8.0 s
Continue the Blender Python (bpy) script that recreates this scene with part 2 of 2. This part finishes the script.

--------------------

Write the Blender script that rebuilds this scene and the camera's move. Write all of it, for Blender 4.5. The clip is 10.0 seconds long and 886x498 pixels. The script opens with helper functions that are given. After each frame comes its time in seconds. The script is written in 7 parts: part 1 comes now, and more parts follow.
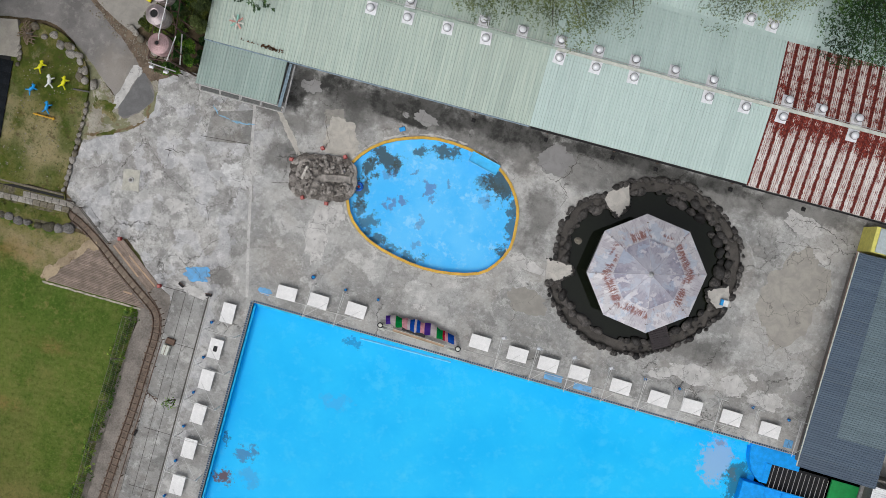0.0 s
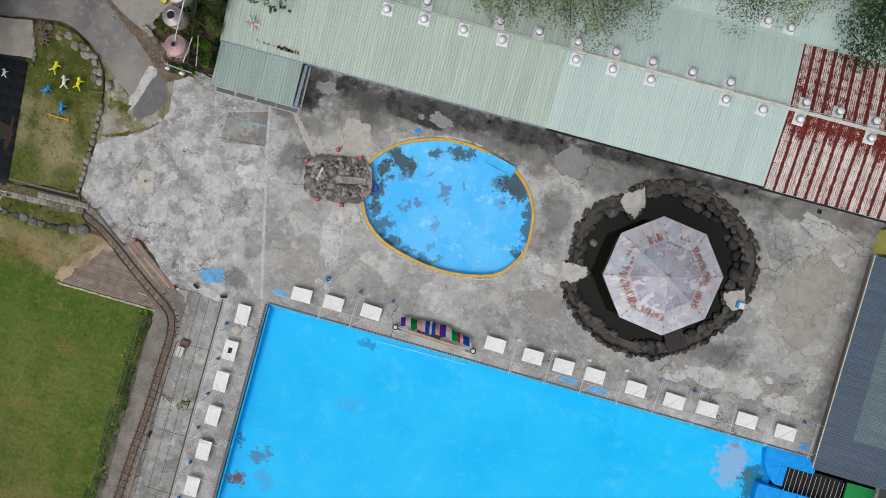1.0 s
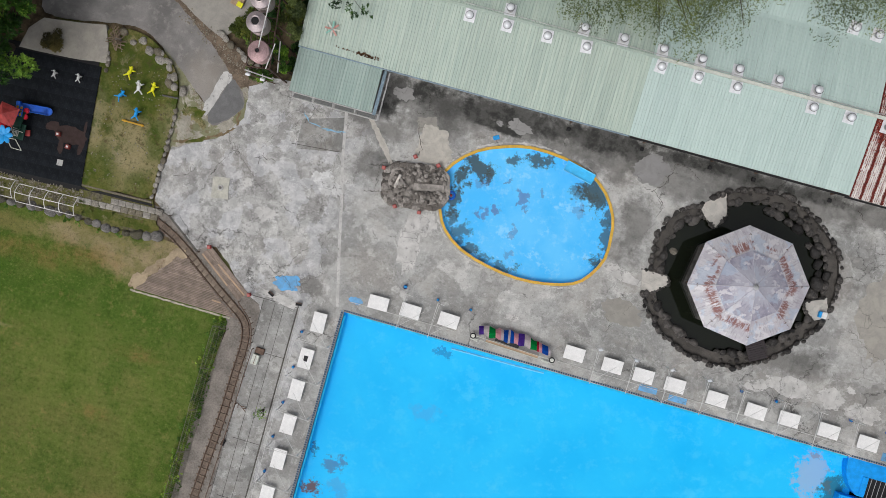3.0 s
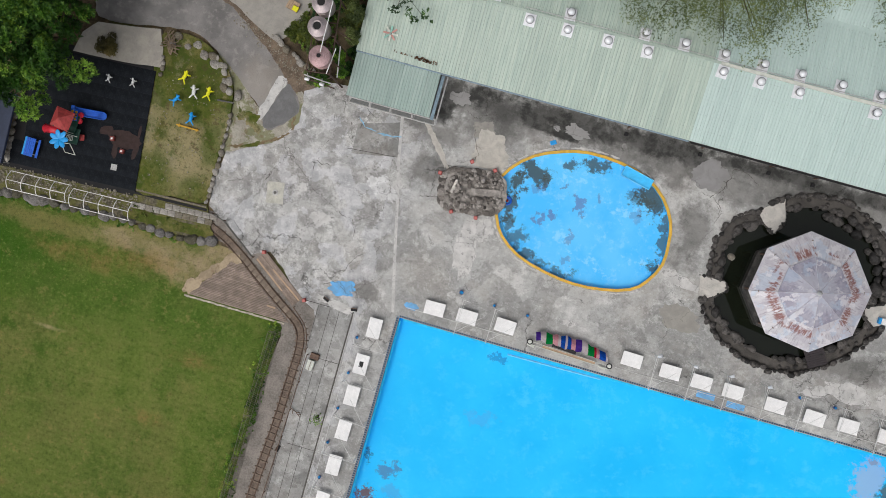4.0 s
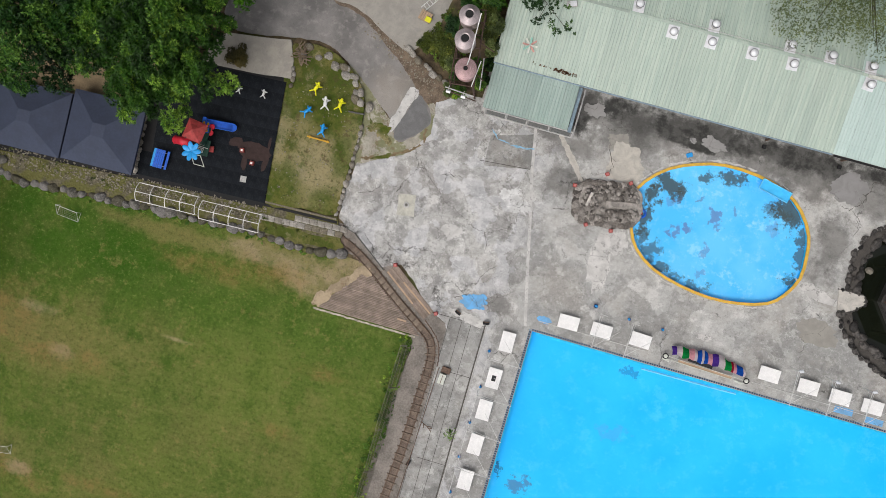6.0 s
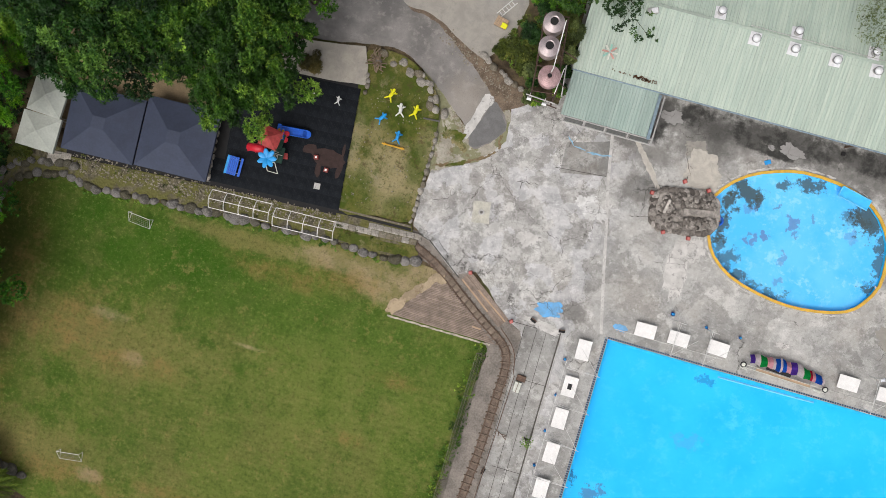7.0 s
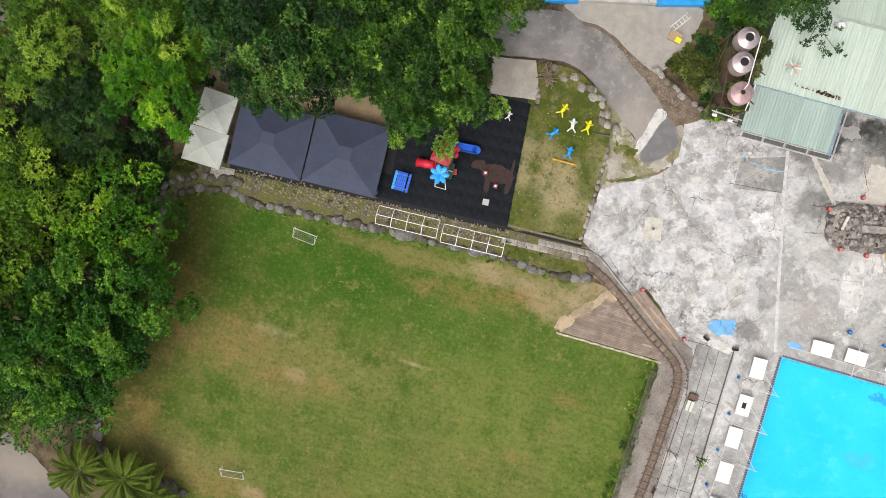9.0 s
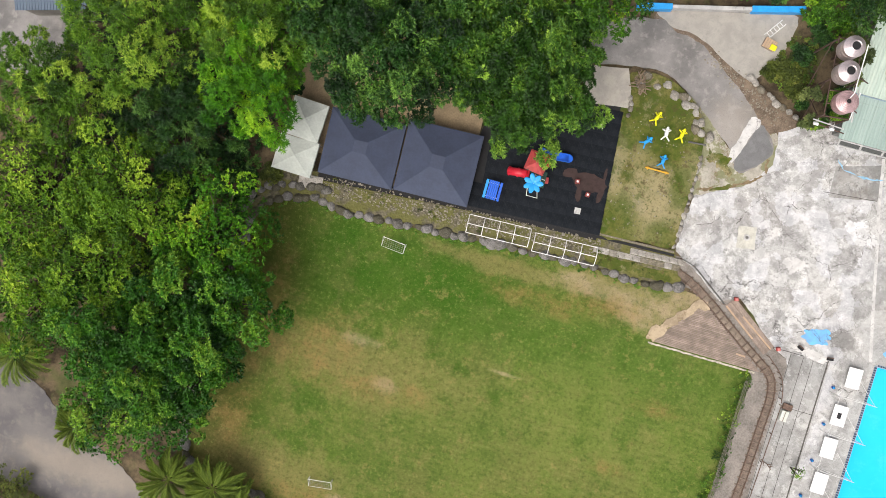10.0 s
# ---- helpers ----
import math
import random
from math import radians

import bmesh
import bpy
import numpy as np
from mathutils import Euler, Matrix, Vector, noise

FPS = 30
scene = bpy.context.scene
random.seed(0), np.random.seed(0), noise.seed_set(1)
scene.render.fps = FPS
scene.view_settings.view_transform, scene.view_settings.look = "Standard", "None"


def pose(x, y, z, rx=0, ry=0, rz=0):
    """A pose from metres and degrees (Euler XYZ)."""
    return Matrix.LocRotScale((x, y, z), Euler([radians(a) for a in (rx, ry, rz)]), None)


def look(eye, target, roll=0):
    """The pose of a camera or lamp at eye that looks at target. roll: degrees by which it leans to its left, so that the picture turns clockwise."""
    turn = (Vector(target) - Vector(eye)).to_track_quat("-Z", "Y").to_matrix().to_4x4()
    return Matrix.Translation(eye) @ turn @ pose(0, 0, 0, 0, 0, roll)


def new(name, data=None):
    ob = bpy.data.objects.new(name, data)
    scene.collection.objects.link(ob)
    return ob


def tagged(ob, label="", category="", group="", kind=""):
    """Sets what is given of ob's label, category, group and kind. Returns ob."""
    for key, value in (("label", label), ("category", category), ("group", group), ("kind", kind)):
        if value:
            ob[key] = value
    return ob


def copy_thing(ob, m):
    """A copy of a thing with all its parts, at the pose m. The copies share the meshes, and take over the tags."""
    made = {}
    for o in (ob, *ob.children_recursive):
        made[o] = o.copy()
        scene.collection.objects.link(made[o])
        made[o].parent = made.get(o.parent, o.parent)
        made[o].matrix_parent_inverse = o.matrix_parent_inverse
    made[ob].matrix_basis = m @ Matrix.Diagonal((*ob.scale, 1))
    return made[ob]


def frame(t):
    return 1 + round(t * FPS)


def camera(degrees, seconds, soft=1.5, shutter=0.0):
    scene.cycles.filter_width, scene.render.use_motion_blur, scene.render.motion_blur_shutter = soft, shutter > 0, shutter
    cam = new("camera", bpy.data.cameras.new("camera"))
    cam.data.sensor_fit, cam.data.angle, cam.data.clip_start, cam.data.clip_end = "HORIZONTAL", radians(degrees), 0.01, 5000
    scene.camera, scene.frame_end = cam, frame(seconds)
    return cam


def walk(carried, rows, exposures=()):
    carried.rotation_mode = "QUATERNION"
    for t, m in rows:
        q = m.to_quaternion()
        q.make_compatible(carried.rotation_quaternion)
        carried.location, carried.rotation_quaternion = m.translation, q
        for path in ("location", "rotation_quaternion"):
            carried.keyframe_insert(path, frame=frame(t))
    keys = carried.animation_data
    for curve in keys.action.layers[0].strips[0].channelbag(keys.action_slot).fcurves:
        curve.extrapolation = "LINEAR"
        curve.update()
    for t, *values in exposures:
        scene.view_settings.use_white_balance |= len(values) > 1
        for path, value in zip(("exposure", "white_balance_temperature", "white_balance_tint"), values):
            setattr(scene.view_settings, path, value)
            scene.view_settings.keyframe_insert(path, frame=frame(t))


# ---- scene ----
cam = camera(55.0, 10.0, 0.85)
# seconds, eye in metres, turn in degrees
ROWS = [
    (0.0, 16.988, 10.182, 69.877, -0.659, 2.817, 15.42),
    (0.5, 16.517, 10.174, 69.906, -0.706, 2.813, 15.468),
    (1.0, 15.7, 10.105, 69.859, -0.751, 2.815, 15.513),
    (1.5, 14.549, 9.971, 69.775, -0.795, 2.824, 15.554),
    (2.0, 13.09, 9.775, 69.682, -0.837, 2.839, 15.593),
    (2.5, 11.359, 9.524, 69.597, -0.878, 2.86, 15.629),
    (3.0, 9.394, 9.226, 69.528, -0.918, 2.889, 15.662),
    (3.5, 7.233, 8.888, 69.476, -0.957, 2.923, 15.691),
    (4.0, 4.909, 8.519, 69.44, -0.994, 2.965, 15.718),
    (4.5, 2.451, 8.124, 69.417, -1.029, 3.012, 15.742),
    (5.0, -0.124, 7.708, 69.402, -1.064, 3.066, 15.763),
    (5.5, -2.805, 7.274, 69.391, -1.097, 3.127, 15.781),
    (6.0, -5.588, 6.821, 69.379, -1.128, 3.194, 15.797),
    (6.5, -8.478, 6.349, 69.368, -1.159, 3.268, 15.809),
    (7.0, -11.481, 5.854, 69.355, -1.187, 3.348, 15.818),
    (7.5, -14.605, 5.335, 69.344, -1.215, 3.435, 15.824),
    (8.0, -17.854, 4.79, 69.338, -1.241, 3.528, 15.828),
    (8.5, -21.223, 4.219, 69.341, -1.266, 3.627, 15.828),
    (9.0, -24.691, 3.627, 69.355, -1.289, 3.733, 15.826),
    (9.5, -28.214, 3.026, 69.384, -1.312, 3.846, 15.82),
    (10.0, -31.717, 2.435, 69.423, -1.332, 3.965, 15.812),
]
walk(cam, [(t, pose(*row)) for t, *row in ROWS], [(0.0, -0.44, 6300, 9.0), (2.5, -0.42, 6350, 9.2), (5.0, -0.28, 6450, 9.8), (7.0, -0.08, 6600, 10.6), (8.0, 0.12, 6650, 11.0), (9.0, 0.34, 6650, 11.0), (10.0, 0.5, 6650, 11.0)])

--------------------

Do not include pictures. Give again exactly the lines starting at the one with "Write the Blender" and ending at the one with "import numpy as np", both included.

** Response for this exercise **
Write the Blender script that rebuilds this scene and the camera's move. Write all of it, for Blender 4.5. The clip is 10.0 seconds long and 886x498 pixels. The script opens with helper functions that are given. After each frame comes its time in seconds. The script is written in 7 parts: part 1 comes now, and more parts follow.
0.0 s
1.0 s
3.0 s
4.0 s
6.0 s
7.0 s
9.0 s
10.0 s
# ---- helpers ----
import math
import random
from math import radians

import bmesh
import bpy
import numpy as np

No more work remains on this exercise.